Mean of means and standard deviation

4.2k Views Asked by At

I have a set of data with their means $\mu_1,\mu_2,\ldots\mu_n$ and standard deviations $\sigma_1,\sigma_2,\ldots,\sigma_n$. These values refer to repetitions of the same experiment.
How do I calculate the "mean mean" (average?) and mean standard deviation summarizing all different experiments $\mu_{tot},\sigma_{tot}$?

Basically I have $X_1\sim N(\mu_1,\sigma^2_1), X_2\sim N(\mu_2,\sigma^2_2),\ldots,X_n\sim N(\mu_n,\sigma^2_n)$
and $Z=\frac{X_1+X_2+\ldots+X_n}{n}$. The question is: $Z\sim N(?,?)$

2

There are 2 best solutions below

11
On BEST ANSWER

If you have a physical data set, you can compute it directly. Both the mean, and the standard deviation.

If you have the sizes of populations, say $m_1,\dots,m_n$, then the common mean is trivial to count: $$\mu=\frac{m_1\mu_1+\dots+m_n\mu_n}{m_1+\dots+m_n}$$ as the numerator is the total of all populations.

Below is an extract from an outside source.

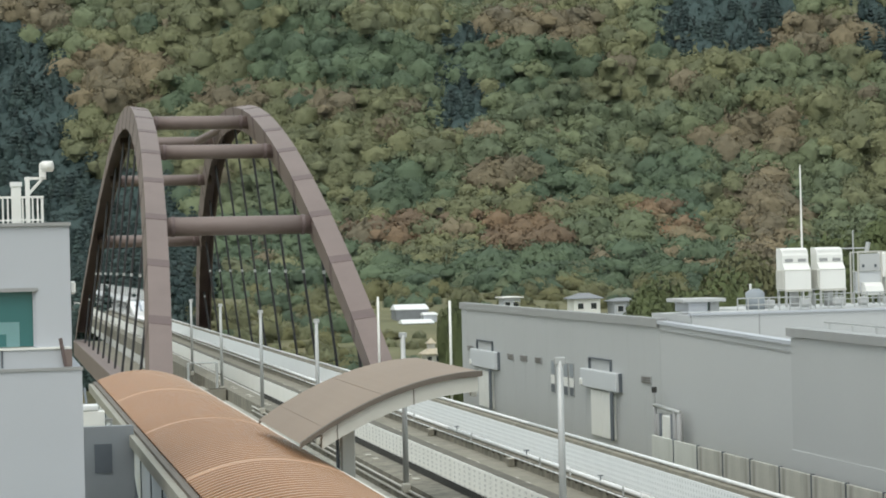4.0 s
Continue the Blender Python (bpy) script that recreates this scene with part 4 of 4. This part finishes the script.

About the common variance. This is a mean of squares minus a square of mean. Then you should recreate the sums of squares. For example $\sigma_1^2+\mu_1^2$ is the mean of squares of the 1st population. Then you have also the sum of squares. Next, in this simple manner you have the joint sum of squares. Then their averge is easy to find by division by $m_1+\dots+m_n.$ Finally, subtract $\mu^2$ and we are done. :)

If $m_1=\dots=m_n=m$ (you write about the same experiment), then $$\mu=\frac{\mu_1+\dots+\mu_n}{n}.$$ The sum of squares in $i$-th experiment is $m(\sigma_i^2+\mu_i^2)$. Hence the total variance is $$\sigma^2=\frac{m(\sigma_1^2+\mu_1^2+\dots+\sigma_n^2+\mu_n^2)}{nm}-\mu^2=\frac{(\sigma_1^2+\mu_1^2+\dots+\sigma_n^2+\mu_n^2)}{n}-\mu^2.$$

About the (edited) last fragment of your question, the mean of $Z$ is $$\mu=\frac{\mu_1+\dots+\mu_n}{n},$$ while the standard deviation is $$\sigma=\sqrt{\frac{\sigma_1^2+\dots+\sigma_n^2}{n}}$$ provided that $X_1,\dots,X_n$ are independent.

2
On

Lemma:

$$\int_{-\infty}^\infty e^{-(ax^2-2bx+c)/2}dx=\frac{\sqrt{2\pi}e^{(b^2-ac)/2a}}{\sqrt a}.$$

This is established by completing the square, and the exponent becomes

$$-a\left(x-\frac ba\right)^2+\frac{b^2}a-c.$$

The first term generates the a Gaussian curve, the integral of which is known, and the second a constant factor.


Now we prove that the sum of two independent Gaussians is a Gaussian. Let $z=x+y$, or $y=z-x$, and WLOG, $y$ is centered/reduced, i.e. $\mu_y=0,\sigma_y=1$.

The $\text{pdf}$ of $z$ is obtained as the integral

$$\text{pdf}_{x+y}(z)=\frac1{\sqrt{2\pi}\sigma_x\sqrt{2\pi}}\int_{-\infty}^\infty e^{-(x-\mu_x)^2/2\sigma_x^2}e^{-(z-x)^2/2}dx.$$

The quadratic coefficients of the exponent are

  • $a=\dfrac1{\sigma_x^2}+1$,

  • $b=\dfrac{\mu_x}{\sigma_x^2}+z,$

  • $c=\dfrac{\mu_x^2}{\sigma_x^2}+z^2$.

Now

$$b^2-ac=-\frac{z^2-2\mu_xz+\mu_x^2}{\sigma_x^2},$$

$$\frac{b^2-ac}a=-\frac{(z-\mu_x)^2}{\sigma_x^2+1},$$

and by identification we have a Gaussian law of mean $\mu_z=\mu_x+0$ and variance $\sigma_z^2=\sigma_x^2+1$.

To revert to the general case $(\mu_y,\sigma_y)$, we can scale the variables by $\sigma_y$ and translate by $\mu_y$, which gives

$$\sigma_z^2=\sigma_x^2+\sigma^2_y$$

and

$$\mu_z=\mu_x+\mu_y.$$


The generalization to three variables and more is immediate, as we have established the additivity of the mean and the variance, while the distribution remains Gaussian.